Lesson 3 of5
In Progress

Background of Acts

We do not know what sources went into the writing of this book, nor where, when, or exactly by whom it was written. The writer of Luke’s Gospel also wrote Acts, and so both books are often referred to as Luke-Acts, reflecting their relationship as a two-volume literary piece. The common authorship of the two books suggests that Acts was written after Luke, probably between 75 and 95 C.E., during the time when Christians were beginning to distinguish themselves from their Jewish roots. Acts looks back, seeking to lay out how Jesus’ first followers–that small group in the relatively small city of Jerusalem–spread and grew to the widespread and largely Gentile church that the author and his audience knew.

Acts itself establishes the time frame in which its events occur. The story extends from the forty days between the resurrection of Jesus and his ascension to the end of Paul’s two years in Rome, a relatively short period of around thirty years. Acts offers few temporal reference points in the history it spans, such as the reference to Gallio’s proconsulship (18:12-17). If the author knew of Paul’s death or the destruction of Jerusalem in 70 C.E., he does not mention these things.

In terms of geography and culture, Acts locates readers firmly yet selectively in the world of the eastern and northern Mediterranean during the early Roman Empire. Major cities of that time and place, such as Ephesus, Damascus, Antioch, Corinth, Philippi, and Rome, are visited by Christian witnesses. Some aspects of life in those cities are described realistically, including descriptions of governing authorities, interest in magic, work, and common behaviors and attitudes.

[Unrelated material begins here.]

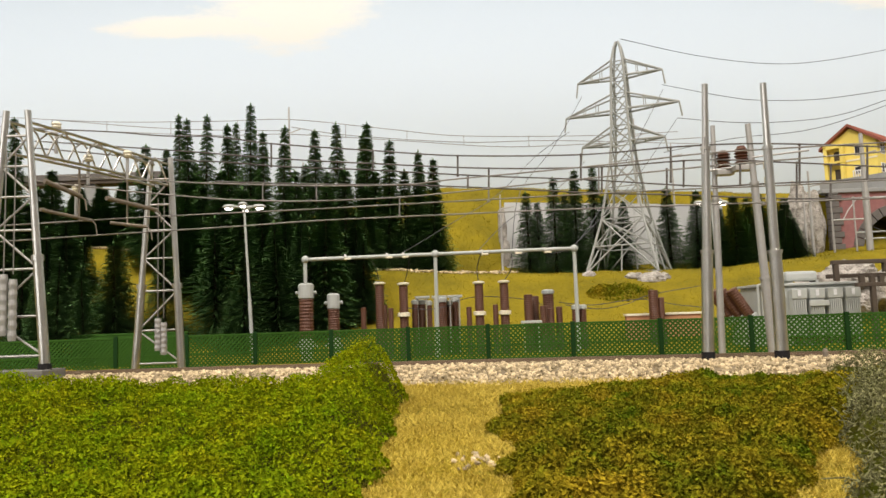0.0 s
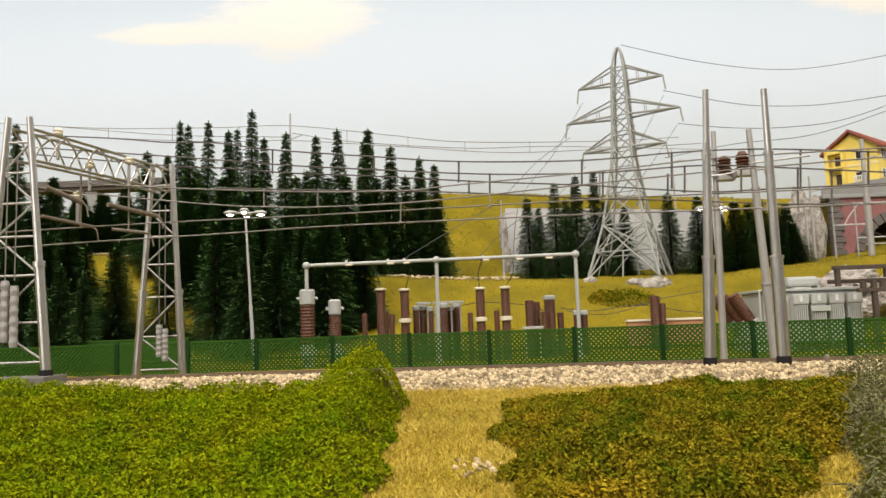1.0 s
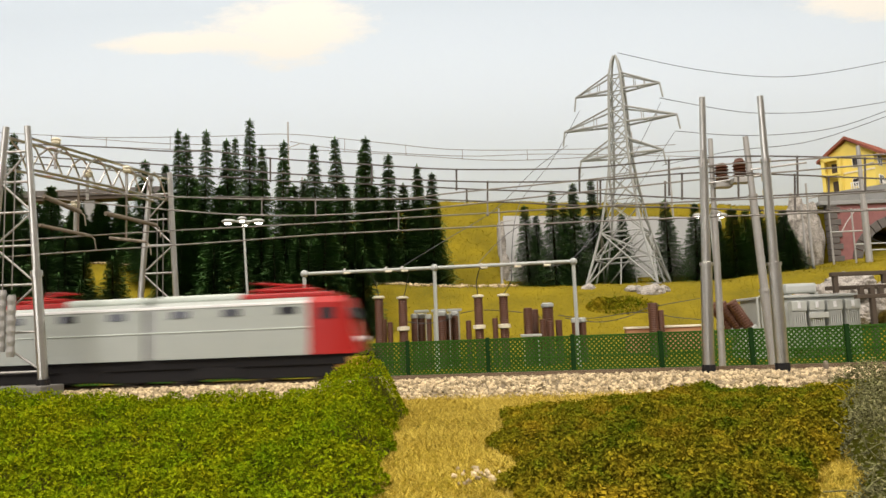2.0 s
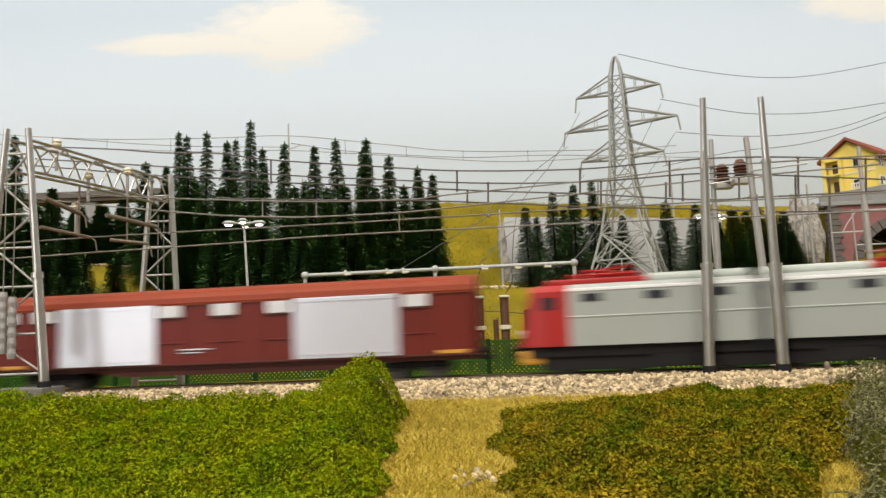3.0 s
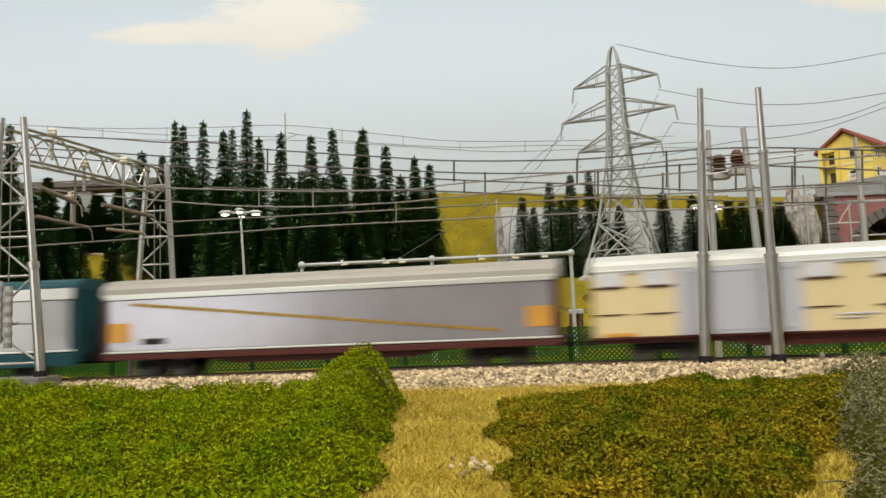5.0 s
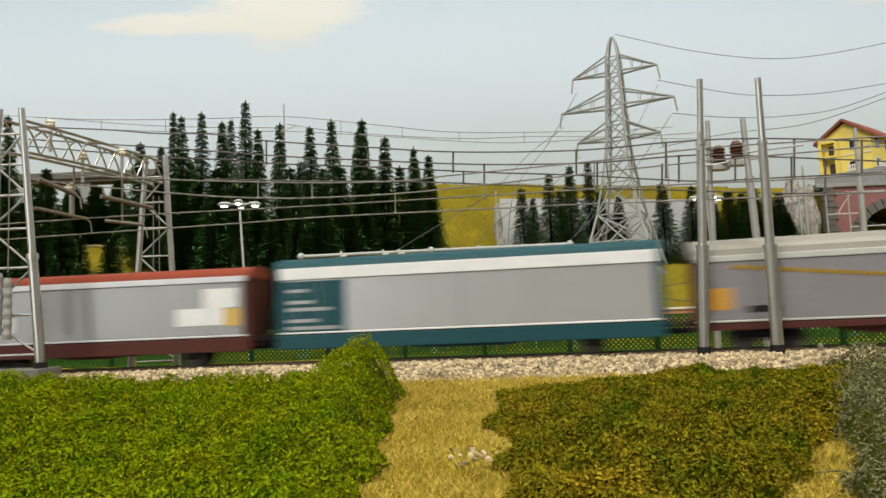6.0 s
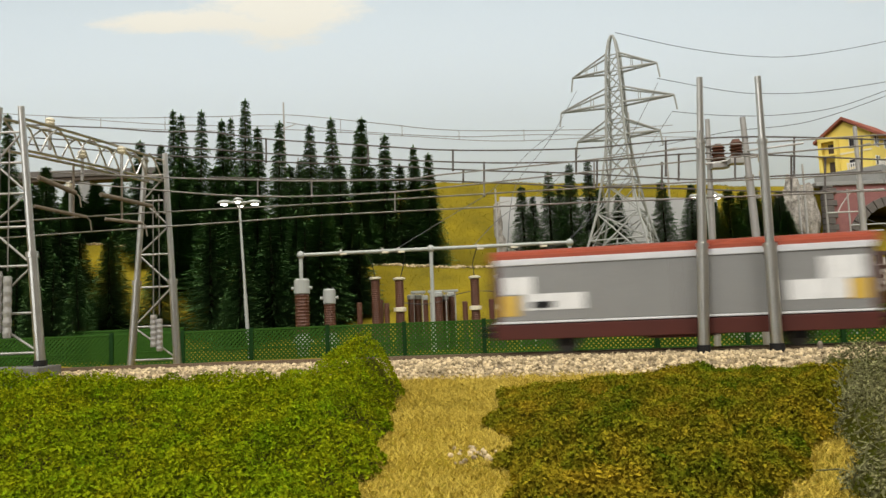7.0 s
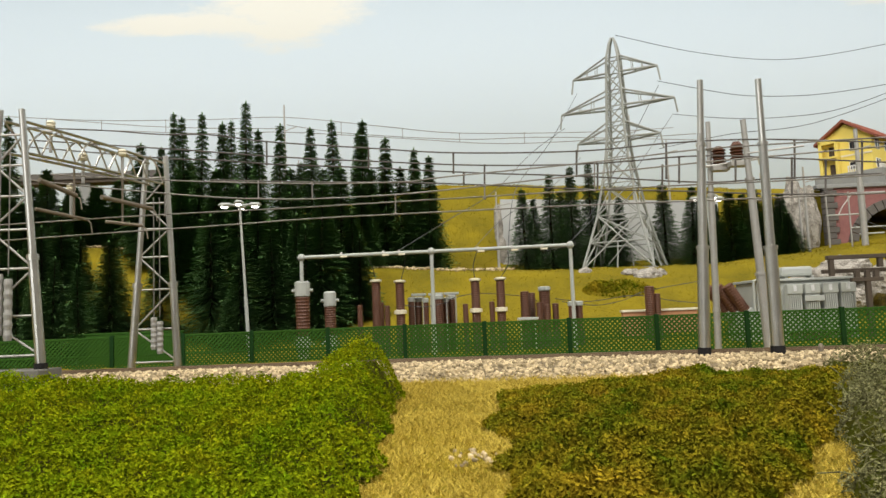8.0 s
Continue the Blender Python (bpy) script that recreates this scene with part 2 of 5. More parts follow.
def build_ground():
    xs = np.concatenate([np.arange(-230, -60, 5.0), np.arange(-60, 62, 0.8), np.arange(62, 200, 5.0)])
    ys = np.concatenate([np.arange(9, 30, 0.6), np.arange(30, 62, 0.5), np.arange(62, 130, 0.9), np.arange(130, 156, 5)])
    verts = [(x, y, ground(x, y)) for y in ys for x in xs]
    n = len(xs)
    faces = [(j * n + i, j * n + i + 1, (j + 1) * n + i + 1, (j + 1) * n + i) for j in range(len(ys) - 1) for i in range(n - 1)]
    g = raw("ground", verts, faces, GRASS, smooth=True)
    tagged(g, "layout ground covered with yellow-green static grass", "ground", kind="structure")
    bm = B()
    box(bm, -230, 195, 9.2, 155, -9, -4.2)
    t = part("layout_table", bm, TIMBER)
    tagged(t, "timber table top under the railway layout", "table", kind="structure")


build_ground()


def build_hall():
    for name, dims in (("floor", (-400, 400, -300, 330, -95, -90)), ("ceiling", (-400, 400, -300, 330, 300, 305)),
                       ("wall_north", (-400, 400, 330, 335, -95, 305)), ("wall_south", (-400, 400, -305, -300, -95, 305)),
                       ("wall_west", (-405, -400, -305, 335, -95, 305)), ("wall_east", (400, 405, -305, 335, -95, 305))):
        w = part(name, box(B(), *dims), HALL)
        tagged(w, "plain pale painted exhibition hall " + name.split("_")[0], name.split("_")[0], kind="structure")
    w = thing("window_1", -195, -297, 60, 0, "tall bright hall window with a pale frame", "window", kind="structure")
    for x0, x1, z0, z1 in ((-126, -120, -85, 85), (120, 126, -85, 85), (-120, 120, 79, 85), (-120, 120, -85, -79), (-3, 3, -79, 79)):
        part("window_frame", box(B(), x0, x1, -3, 3, z0, z1), HALL, w)      # hall_window
    for x in (-180, 180):
        for y in (25, 140):
            bm = B()
            box(bm, x - 3, x + 3, y - 3, y + 3, -90, -9)
            tagged(part("table_leg", bm, TIMBER), "square timber leg under the layout table", "table leg", kind="structure")


build_hall()


def sky_material():
    m, nt, p = nodes_of("painted_sky")
    co = nt.nodes.new("ShaderNodeTexCoord")
    sep = nt.nodes.new("ShaderNodeSeparateXYZ")
    nt.links.new(co.outputs["Object"], sep.inputs[0])
    # pale blue board, colour lightened towards the hills to offset weaker lamplight
    up = nt.nodes.new("ShaderNodeMapRange")
    up.inputs["From Min"].default_value, up.inputs["From Max"].default_value = 0.2, 0.7
    nt.links.new(sep.outputs["Z"], up.inputs["Value"])
    base = nt.nodes.new("ShaderNodeMix")
    base.data_type = "RGBA"
    base.inputs[6].default_value, base.inputs[7].default_value = (0.64, 0.715, 0.775, 1), (0.355, 0.408, 0.452, 1)
    nt.links.new(up.outputs["Result"], base.inputs["Factor"])
    out = base.outputs[2]
    wob = nt.nodes.new("ShaderNodeTexNoise")
    wob.inputs["Scale"].default_value, wob.inputs["Detail"].default_value, wob.inputs["Roughness"].default_value = 11, 9, 0.68
    squash = nt.nodes.new("ShaderNodeMapping")
    squash.inputs["Scale"].default_value = (0.6, 1, 2.0)
    nt.links.new(co.outputs["Object"], squash.inputs["Vector"])
    nt.links.new(squash.outputs[0], wob.inputs["Vector"])
    for cx, cz, wx, wz in ((-0.29, 0.655, 0.17, 0.065), (-0.52, 0.638, 0.15, 0.02), (0.92, 0.665, 0.16, 0.035)):
        terms = []
        for axis, c, w in (("X", cx, wx), ("Z", cz, wz)):
            sub, div, sq = (nt.nodes.new("ShaderNodeMath") for _ in range(3))
            sub.operation, div.operation, sq.operation = "SUBTRACT", "DIVIDE", "POWER"
            sub.inputs[1].default_value, div.inputs[1].default_value, sq.inputs[1].default_value = c, w, 2
            ab = nt.nodes.new("ShaderNodeMath")
            ab.operation = "ABSOLUTE"
            nt.links.new(sep.outputs[axis], sub.inputs[0])
            nt.links.new(sub.outputs[0], div.inputs[0])
            nt.links.new(div.outputs[0], ab.inputs[0])
            nt.links.new(ab.outputs[0], sq.inputs[0])
            terms.append(sq)
        add, off = nt.nodes.new("ShaderNodeMath"), nt.nodes.new("ShaderNodeMath")
        nt.links.new(terms[0].outputs[0], add.inputs[0])
        nt.links.new(terms[1].outputs[0], add.inputs[1])
        off.operation, off.inputs[1].default_value, off.inputs[2].default_value = "MULTIPLY_ADD", 4.4, -2.2
        nt.links.new(wob.outputs["Fac"], off.inputs[0])
        tot = nt.nodes.new("ShaderNodeMath")
        nt.links.new(add.outputs[0], tot.inputs[0])
        nt.links.new(off.outputs[0], tot.inputs[1])
        edge = nt.nodes.new("ShaderNodeMapRange")
        edge.inputs["From Min"].default_value, edge.inputs["From Max"].default_value = 1.45, 0.4
        nt.links.new(tot.outputs[0], edge.inputs["Value"])
        mixn = nt.nodes.new("ShaderNodeMix")
        mixn.data_type = "RGBA"
        mixn.inputs[7].default_value = (0.50, 0.495, 0.455, 1)
        nt.links.new(edge.outputs["Result"], mixn.inputs["Factor"])
        nt.links.new(out, mixn.inputs[6])
        out = mixn.outputs[2]
    nt.links.new(out, p.inputs["Base Color"])
    p.inputs["Roughness"].default_value = 0.85
    p.inputs["Specular IOR Level"].default_value = 0.2
    return m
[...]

Acts is “historical” within the ancient understanding of that term. History-writers of that era created speeches that could or should have been made; they did not have the ability to know or to record for posterity what really may have been said in a given situation. Like other accounts of ancient history, Acts is selective; it does not systematically lay out the spread of Christian communities. It provides, for instance, no information about the spread of Christians into Egypt or other important cities where Christians established themselves in the first century. Acts devotes half its length to Paul’s travels and after chapter 15 pays almost no attention to other apostles, including Peter. While the selectivity can be frustrating for those who would like to know more, or potentially misleading if one insists that Acts tells the definitive story of early Christian activity and belief, Acts nevertheless remains our earliest overview of the beginning of the Christian movement, an invaluable book.